'''
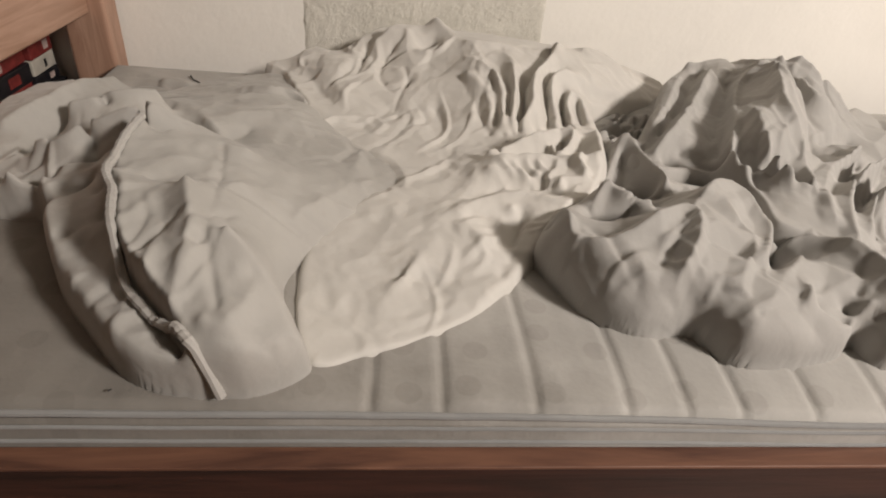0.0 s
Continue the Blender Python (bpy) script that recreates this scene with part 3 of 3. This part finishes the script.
    c.crease((0.197, 0.964, 0.048), (0.213, 0.952, 0.044))
    c.crease((0.144, 0.956, 0.058), (0.167, 0.955, 0.052))
    c.crease((0.091, 0.847, 0.042), (0.131, 0.877, 0.048), (0.183, 0.889, 0.052), (0.228, 0.868, 0.056), (0.259, 0.859, 0.06))
    c.crease((0.118, 0.89, 0.03), (0.171, 0.928, 0.032), (0.231, 0.925, 0.035))
    c.crease((0.208, 0.861, 0.05), (0.182, 0.82, 0.034), (0.16, 0.777, 0.02), (0.14, 0.742, 0.008))
    c.crease((0.169, 0.857, 0.05), (0.155, 0.849, 0.036), (0.141, 0.817, 0.022))
    c.crease((0.094, 0.839, 0.04), (0.118, 0.795, 0.036), (0.139, 0.775, 0.022), (0.142, 0.748, 0.01))
    c.crease((0.185, 0.864, 0.045), (0.177, 0.835, 0.02), (0.163, 0.798, 0.012))
    c.crease((-0.218, 1.372, 0.045), (-0.173, 1.395, 0.065), (-0.113, 1.387, 0.08), (-0.056, 1.395, 0.1), (-0, 1.415, 0.13), (0.055, 1.432, 0.14), (0.082, 1.418, 0.165), (0.103, 1.4, 0.15), (0.13, 1.378, 0.14))
    c.crease((-0.206, 1.345, 0.052), (-0.179, 1.28, 0.045), (-0.157, 1.22, 0.04))
    c.crease((-0.179, 1.378, 0.05), (-0.15, 1.304, 0.04), (-0.109, 1.224, 0.035))
    c.crease((-0.105, 1.34, 0.075), (-0.108, 1.288, 0.06), (-0.091, 1.237, 0.05))
    c.crease((-0.052, 1.359, 0.09), (-0.035, 1.32, 0.075), (-0.014, 1.291, 0.055))
    c.crease((0.001, 1.393, 0.105), (-0.019, 1.366, 0.08))
    c.crease((0.028, 1.4, 0.125), (0.05, 1.388, 0.11), (0.085, 1.381, 0.1))
    c.crease((0.072, 1.486, 0.12), (0.094, 1.44, 0.11))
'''
> _Written problem_
From the material above, copy everything exactly but the pictures.

> _Solution below_
0.0 s
Continue the Blender Python (bpy) script that recreates this scene with part 3 of 3. This part finishes the script.
    c.crease((0.197, 0.964, 0.048), (0.213, 0.952, 0.044))
    c.crease((0.144, 0.956, 0.058), (0.167, 0.955, 0.052))
    c.crease((0.091, 0.847, 0.042), (0.131, 0.877, 0.048), (0.183, 0.889, 0.052), (0.228, 0.868, 0.056), (0.259, 0.859, 0.06))
    c.crease((0.118, 0.89, 0.03), (0.171, 0.928, 0.032), (0.231, 0.925, 0.035))
    c.crease((0.208, 0.861, 0.05), (0.182, 0.82, 0.034), (0.16, 0.777, 0.02), (0.14, 0.742, 0.008))
    c.crease((0.169, 0.857, 0.05), (0.155, 0.849, 0.036), (0.141, 0.817, 0.022))
    c.crease((0.094, 0.839, 0.04), (0.118, 0.795, 0.036), (0.139, 0.775, 0.022), (0.142, 0.748, 0.01))
    c.crease((0.185, 0.864, 0.045), (0.177, 0.835, 0.02), (0.163, 0.798, 0.012))
    c.crease((-0.218, 1.372, 0.045), (-0.173, 1.395, 0.065), (-0.113, 1.387, 0.08), (-0.056, 1.395, 0.1), (-0, 1.415, 0.13), (0.055, 1.432, 0.14), (0.082, 1.418, 0.165), (0.103, 1.4, 0.15), (0.13, 1.378, 0.14))
    c.crease((-0.206, 1.345, 0.052), (-0.179, 1.28, 0.045), (-0.157, 1.22, 0.04))
    c.crease((-0.179, 1.378, 0.05), (-0.15, 1.304, 0.04), (-0.109, 1.224, 0.035))
    c.crease((-0.105, 1.34, 0.075), (-0.108, 1.288, 0.06), (-0.091, 1.237, 0.05))
    c.crease((-0.052, 1.359, 0.09), (-0.035, 1.32, 0.075), (-0.014, 1.291, 0.055))
    c.crease((0.001, 1.393, 0.105), (-0.019, 1.366, 0.08))
    c.crease((0.028, 1.4, 0.125), (0.05, 1.388, 0.11), (0.085, 1.381, 0.1))
    c.crease((0.072, 1.486, 0.12), (0.094, 1.44, 0.11))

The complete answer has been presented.